Уездный город С***

22
18
20
22
24
26
28
30

— Я должна это сделать, — кивнула она. — Говорите.

— Какие отношения были у Акулины с супругом? Они плохо ладили?

— Они совершенно не понимали друг друга, — медленно качнула головой Наталия Николаевна. — И, верно, не желали понять… Когда женятся в горячке страсти, та вскорости остывает, и остаётся только зола да два чужих человека.

— Но почему они не разошлись? И в чём причина размолвки?

— Кулечку я вырастила так, что для неё в человеке главным был человек. А для Сергея Михайловича важнее наружность. Ей муж нужен был, а он всё камнями и тряпками отдаривался…

— Как вы думаете, у Акулины мог быть другой мужчина? Насколько она была в отчаянии от такого вот непонимания?

— Она не стала бы меня беспокоить подобными новостями, — хозяйка вновь покачала головой. — Она была хорошей, честной, чистой девочкой…

Голос женщины дрогнул, и Титов постарался аккуратно увести разговор немного в сторону. Ясно, что отвлечь безутешную мать от её горя не получится, но можно хотя бы не бить прямо по больному. Он выспросил всё про подруг, про планы на вчерашний день, про обычные наряды для выхода и какие-то, может быть, новые тревоги и беспокойства женщины, про подруг и увлечения. И получил некоторую пищу для размышлений.

На выход Акулина, если верить матери, одевалась скромно и аккуратно, а в последнее время — не дни, скорее недели, — была как-то особенно задумчива и делалась мрачной, особенно когда дело доходило о вопросов о муже. Своё настроение она никак не объясняла, лишь отшучивалась, но Наталия Николаевна предположила, что дочь намеревалась прекратить затянувшуюся агонию печального брака. Невзирая на неминуемое неодобрение и даже порицание окружающих, особенно старшего поколения, Акулина, кажется, была уже готова к этому шагу. Ρазводы не поощрялись ни церковью, ни обществом, однако с учётом отсутствия детей Горбачи могли расторгнуть брак без особого труда.

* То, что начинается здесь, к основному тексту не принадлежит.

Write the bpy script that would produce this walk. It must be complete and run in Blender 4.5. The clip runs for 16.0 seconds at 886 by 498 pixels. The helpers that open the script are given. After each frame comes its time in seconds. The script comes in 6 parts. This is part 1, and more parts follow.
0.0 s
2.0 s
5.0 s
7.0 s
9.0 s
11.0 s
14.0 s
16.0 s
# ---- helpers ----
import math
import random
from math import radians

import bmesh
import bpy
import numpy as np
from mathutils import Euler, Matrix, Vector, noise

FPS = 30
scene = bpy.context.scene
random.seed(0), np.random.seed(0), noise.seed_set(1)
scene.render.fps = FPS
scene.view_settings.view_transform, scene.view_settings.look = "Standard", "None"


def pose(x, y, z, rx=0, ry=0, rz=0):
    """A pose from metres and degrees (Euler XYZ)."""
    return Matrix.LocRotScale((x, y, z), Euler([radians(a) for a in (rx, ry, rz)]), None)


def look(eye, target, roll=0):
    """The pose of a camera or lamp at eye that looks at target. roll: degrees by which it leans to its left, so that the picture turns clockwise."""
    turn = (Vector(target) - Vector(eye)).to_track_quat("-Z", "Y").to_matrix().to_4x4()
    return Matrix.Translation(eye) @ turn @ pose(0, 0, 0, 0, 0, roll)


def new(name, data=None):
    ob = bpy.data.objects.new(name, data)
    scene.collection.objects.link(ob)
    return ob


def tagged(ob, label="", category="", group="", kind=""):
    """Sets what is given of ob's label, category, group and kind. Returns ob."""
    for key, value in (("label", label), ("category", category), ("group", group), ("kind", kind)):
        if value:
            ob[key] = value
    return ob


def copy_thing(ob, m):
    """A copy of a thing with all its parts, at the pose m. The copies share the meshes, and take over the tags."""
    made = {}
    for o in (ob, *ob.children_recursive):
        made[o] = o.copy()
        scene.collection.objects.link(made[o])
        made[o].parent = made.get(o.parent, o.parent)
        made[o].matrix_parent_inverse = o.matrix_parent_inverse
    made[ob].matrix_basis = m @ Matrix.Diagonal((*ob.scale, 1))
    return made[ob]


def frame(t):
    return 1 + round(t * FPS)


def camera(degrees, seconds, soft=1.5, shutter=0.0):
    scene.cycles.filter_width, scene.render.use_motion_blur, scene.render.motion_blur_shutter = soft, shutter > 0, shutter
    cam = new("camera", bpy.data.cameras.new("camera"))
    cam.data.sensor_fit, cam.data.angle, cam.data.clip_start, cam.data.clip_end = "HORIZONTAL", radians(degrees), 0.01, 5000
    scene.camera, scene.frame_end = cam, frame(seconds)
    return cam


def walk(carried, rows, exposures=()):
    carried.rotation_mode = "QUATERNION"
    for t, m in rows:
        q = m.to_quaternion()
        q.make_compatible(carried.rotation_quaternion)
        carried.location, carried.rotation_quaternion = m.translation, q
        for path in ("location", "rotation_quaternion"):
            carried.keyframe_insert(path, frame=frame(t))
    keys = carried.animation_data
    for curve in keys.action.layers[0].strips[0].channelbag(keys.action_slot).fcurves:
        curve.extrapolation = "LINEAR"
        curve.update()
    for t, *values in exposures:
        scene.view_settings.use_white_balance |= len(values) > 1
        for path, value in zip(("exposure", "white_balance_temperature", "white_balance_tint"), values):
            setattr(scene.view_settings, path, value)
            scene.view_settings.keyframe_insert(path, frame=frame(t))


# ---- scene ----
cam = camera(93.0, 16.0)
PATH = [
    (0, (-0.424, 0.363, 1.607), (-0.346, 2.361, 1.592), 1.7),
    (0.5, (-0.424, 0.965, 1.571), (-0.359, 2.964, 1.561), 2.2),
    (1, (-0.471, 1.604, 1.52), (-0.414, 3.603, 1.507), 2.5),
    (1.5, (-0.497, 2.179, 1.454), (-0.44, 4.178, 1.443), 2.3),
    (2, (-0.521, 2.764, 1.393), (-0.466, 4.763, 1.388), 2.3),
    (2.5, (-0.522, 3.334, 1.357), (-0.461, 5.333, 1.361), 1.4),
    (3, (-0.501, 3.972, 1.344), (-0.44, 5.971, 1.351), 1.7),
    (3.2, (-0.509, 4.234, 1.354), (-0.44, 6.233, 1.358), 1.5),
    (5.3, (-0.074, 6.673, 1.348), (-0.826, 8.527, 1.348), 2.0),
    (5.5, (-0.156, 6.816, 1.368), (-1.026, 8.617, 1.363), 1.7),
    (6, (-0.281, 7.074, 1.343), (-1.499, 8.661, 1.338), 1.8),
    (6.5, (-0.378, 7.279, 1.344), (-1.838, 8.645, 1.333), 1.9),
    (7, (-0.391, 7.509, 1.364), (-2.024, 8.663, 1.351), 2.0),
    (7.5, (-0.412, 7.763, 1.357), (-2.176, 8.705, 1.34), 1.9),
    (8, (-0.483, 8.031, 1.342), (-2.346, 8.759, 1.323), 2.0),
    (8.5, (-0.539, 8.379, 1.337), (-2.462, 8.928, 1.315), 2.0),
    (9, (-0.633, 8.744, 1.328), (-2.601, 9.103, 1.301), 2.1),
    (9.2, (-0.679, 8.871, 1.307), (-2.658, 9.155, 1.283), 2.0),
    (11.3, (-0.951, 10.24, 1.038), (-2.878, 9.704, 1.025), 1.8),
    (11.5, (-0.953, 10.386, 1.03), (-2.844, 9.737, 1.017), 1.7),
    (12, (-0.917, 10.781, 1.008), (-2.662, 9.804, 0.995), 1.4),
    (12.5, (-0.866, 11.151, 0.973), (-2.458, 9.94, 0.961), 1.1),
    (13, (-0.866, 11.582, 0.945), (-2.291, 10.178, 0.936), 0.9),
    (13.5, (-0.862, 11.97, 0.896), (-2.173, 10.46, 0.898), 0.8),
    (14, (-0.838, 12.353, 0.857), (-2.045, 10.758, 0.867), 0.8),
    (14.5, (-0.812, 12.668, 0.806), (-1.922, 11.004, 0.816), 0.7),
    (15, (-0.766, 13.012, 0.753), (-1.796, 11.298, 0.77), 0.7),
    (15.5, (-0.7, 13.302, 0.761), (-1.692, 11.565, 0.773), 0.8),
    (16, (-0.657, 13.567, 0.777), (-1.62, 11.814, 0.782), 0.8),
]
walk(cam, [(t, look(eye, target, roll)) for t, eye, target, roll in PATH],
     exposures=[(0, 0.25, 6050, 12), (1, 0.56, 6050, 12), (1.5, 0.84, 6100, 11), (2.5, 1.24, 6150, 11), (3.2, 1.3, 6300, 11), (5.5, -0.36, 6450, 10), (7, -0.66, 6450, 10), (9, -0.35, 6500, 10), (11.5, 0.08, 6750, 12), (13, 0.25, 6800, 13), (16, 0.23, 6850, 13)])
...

А вот двух других покойниц, портреты которых поручик на всякий случай показал Наталии Николаевне, та предсказуемо не опознала и среди круга общения дочери таких не видела.

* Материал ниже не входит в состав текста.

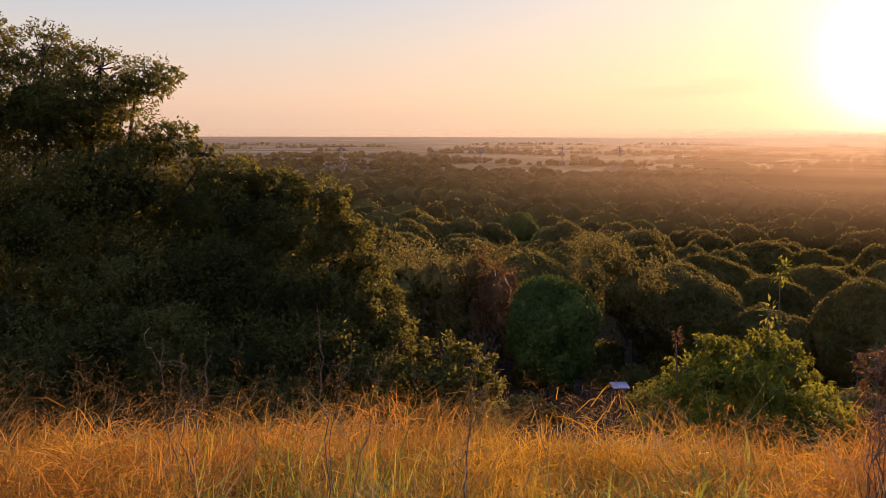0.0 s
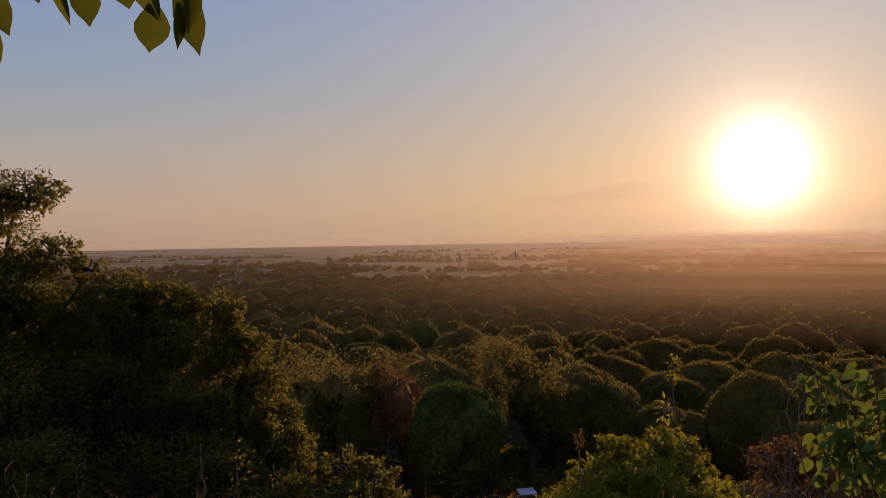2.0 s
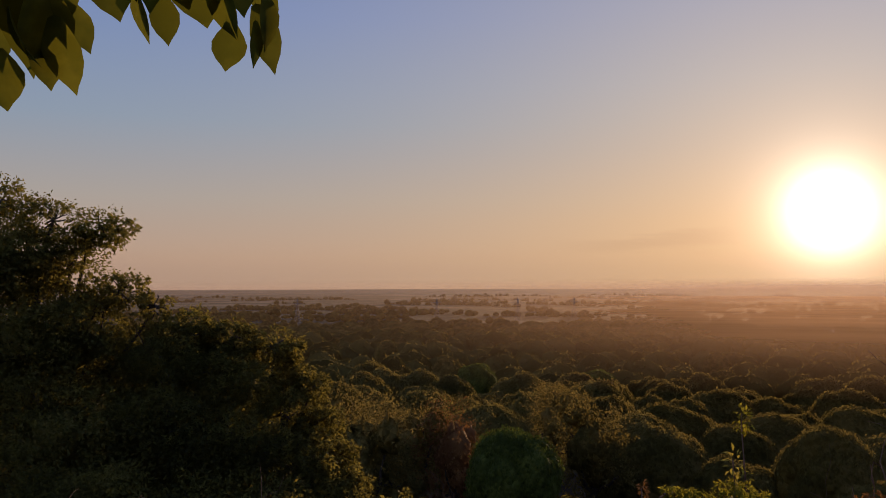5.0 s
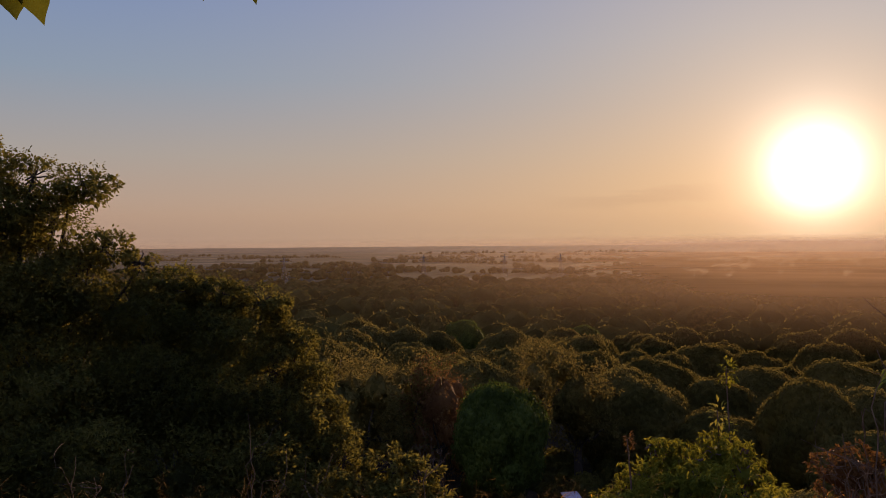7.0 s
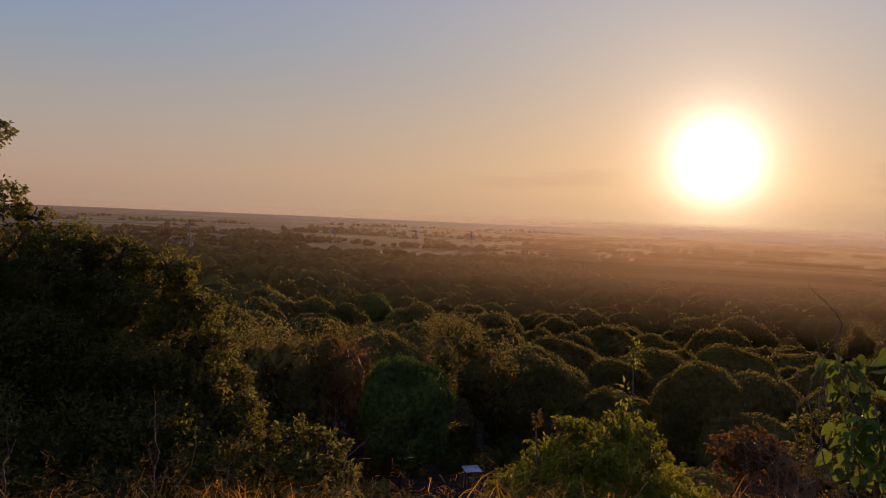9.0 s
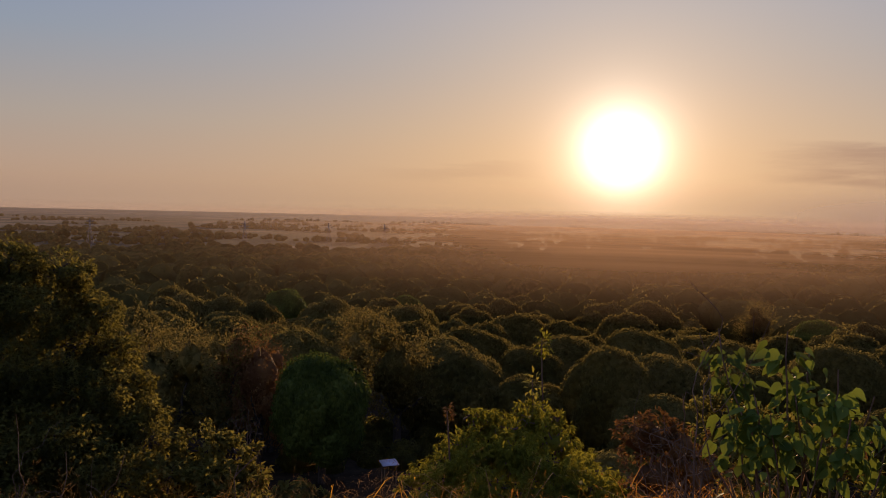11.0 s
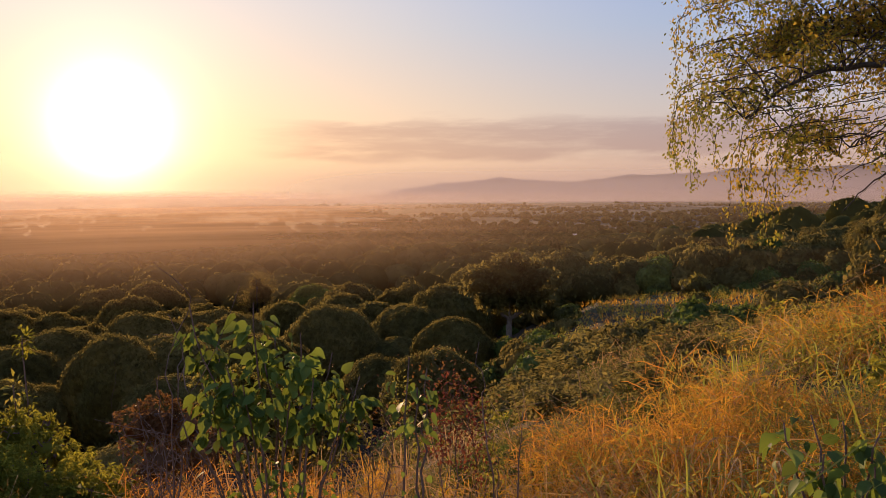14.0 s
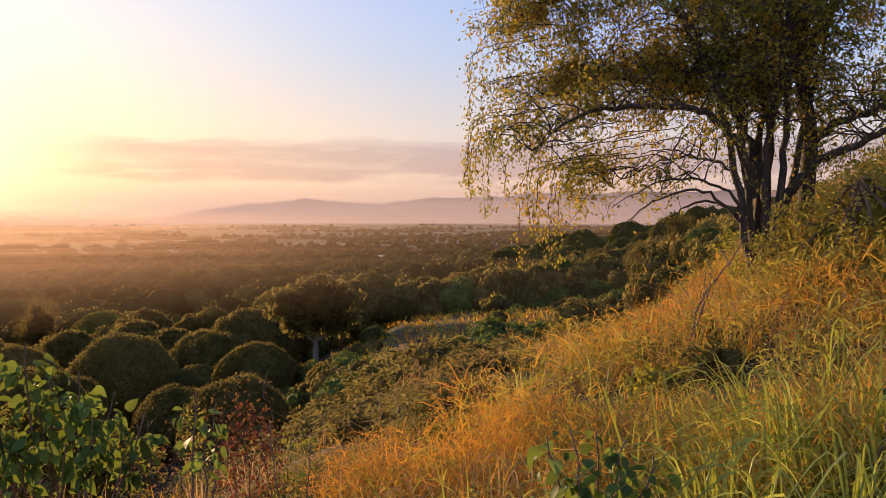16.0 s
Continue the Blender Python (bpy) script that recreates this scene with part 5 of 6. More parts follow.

Титов записал показания женщины, возлагая, впрочем, куда больше надежд на дневник и подруг Акулины. Любящая дочь наверняка не стала бы расстраивать больную мать неприятными вестями, а вот поделиться с подругами или, лучше, с немой книжицей — совсем иное.

— Наталия Николаевна, как вы себя чувствуете? — наконец ровно спросил поручик, когда все прочие детали оказались выяснены. — У меня есть еще один, последний, вопрос, но он может быть весьма тяжёлым и болезненным.

— Спрашивайте, господин полицейский, — тонкие бледные губы тронула слабая улыбка, или даже тень её. — Мне остались считаные дни или даже часы, и если вы сократите этот срок — я буду счастлива.

— Вы знали, что ваша дочь носила ребёнка? Около месяца.

Женщина несколько мгновений сидела неподвижно, после чего медленно качнула головой, хотя уже можно было обойтись и без этого: ответ стал ясен сразу. Да, впрочем, Титов о нём догадывался еще до того, как задал вопрос, однако не спросить не имел права.

— Что ж. Раз богу так было угодно… Видимо, я сильно грешила в жизни. Впрочем, скоро уже за всё отвечу, — голос её сошёл на невнятное бормотание, потом повисла тишина. Через несколько мгновений неловкого, напряжённого молчания, которое сыскари не решались нарушить, Наталия Николаевна вновь заговорила — ровно, почти твёрдо: — Это всё, что вы хотели узнать?

— Да. По крайней мере, пока.

— Потом уже не будет. Мы с вами уже не увидимся, — качнула головой женщина. — Поймайте его, пожалуйста.

— Мне самому очень этого хочется, — искренне проговорил Натан, избегая, впрочем, обещаний и клятв. Титов не отличался особым суеверием, но всё равно не хотел брать на себя подобное обязательство, тем более от умирающей и раненной горем женщины. Он, конечно, собирался сделать всё, от него зависящее, чтобы убийца понёс суровое наказание, но далеко не всё в этом мире зависело от поручика.

Хозяйка дома не стала настаивать, лишь кивнула, и сыскари, распрощавшись, вышли, остановились у крыльца.